One of the great lies of our time is that raising taxes on the wealthy hurts job creation and undermines economic growth. There is absolutely no evidence anywhere in the world that this claim is true. In fact, all the evidence points to the exact opposite being true: When the wealthy are taxed fairly, jobs are created and economic growth is encouraged. Back in the 1950s and 1960s, for example, when the economy boomed and the middle-class expanded, the top bracket for high-income earners was 90 percent. Today, the top bracket is at 35 percent, but the top 1 percent are paying an effective tax rate of less than 30 percent.

In 1993, when President Clinton proposed raising taxes on the wealthiest Americans, he was roundly criticized by the corporate-controlled politicians on Capitol Hill and the Wall Street barons who always oppose higher taxes on the rich. They claimed the economy would suffer and jobs would be lost. Yet, when President Clinton won that tax increase, just the opposite happened. The nay-sayers were wrong. Job creation skyrocketed and we ushered in nearly a decade of strong economic growth.
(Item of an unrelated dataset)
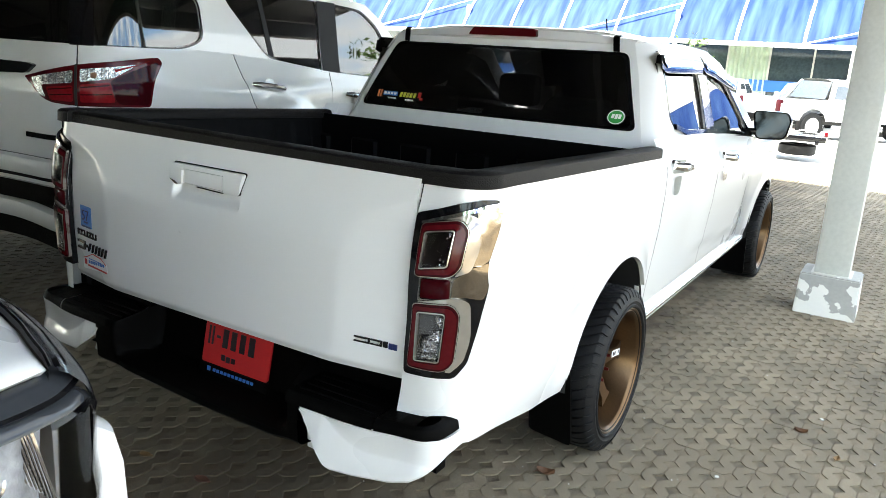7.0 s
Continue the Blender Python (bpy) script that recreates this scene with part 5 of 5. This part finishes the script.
# dark grating at the edge of the paving
gr = thing("drain_grating", "dark worn drain grating in the yard", "drain", (0.25, 10.95, yard_z(10.95)))
part("frame", boxes(((-0.35, -0.35, -0.002), (0.35, -0.31, 0.012)), ((-0.35, 0.31, -0.002), (0.35, 0.35, 0.012)), ((-0.35, -0.31, -0.002), (-0.31, 0.31, 0.012)), ((0.31, -0.31, -0.002), (0.35, 0.31, 0.012))), STEELPAINT, gr)
part("pit", boxes(((-0.31, -0.31, -0.002), (0.31, 0.31, 0.002))), DARK, gr)
for k in range(9):
    part("bar", boxes(((-0.31, -0.29 + 0.068 * k, 0.002), (0.31, -0.27 + 0.068 * k, 0.010))), CONCRETE, gr)
for y in (22.2, 23.4):
    kerb = part("kerb", boxes(((2.4, y, yard_z(y) - 0.02), (14.0, y + 0.18, yard_z(y) + 0.14)), bevel=0.02), CONCRETE)
    tagged(kerb, "low weathered concrete kerb in the yard", "kerb", kind="structure")

# blue sheet canopy in front of the building
BLUESHEET = bpy.data.materials.new("blue_polycarbonate")
BLUESHEET.use_nodes = True
t_ = BLUESHEET.node_tree
b_ = t_.nodes["Principled BSDF"]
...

A dozen years ago, however, that growth came to a halt with Pres. George W. Bush’s program of tax cuts for the rich and the deregulation of Wall Street. Instead, we were left with the lowest job creation of any Presidency in modern times. There is a reason for this result: When the wealthy get massive tax cuts, they don’t spend the money. Neither do corporations. In fact, corporations are now sitting on more than $1 trillion in cash.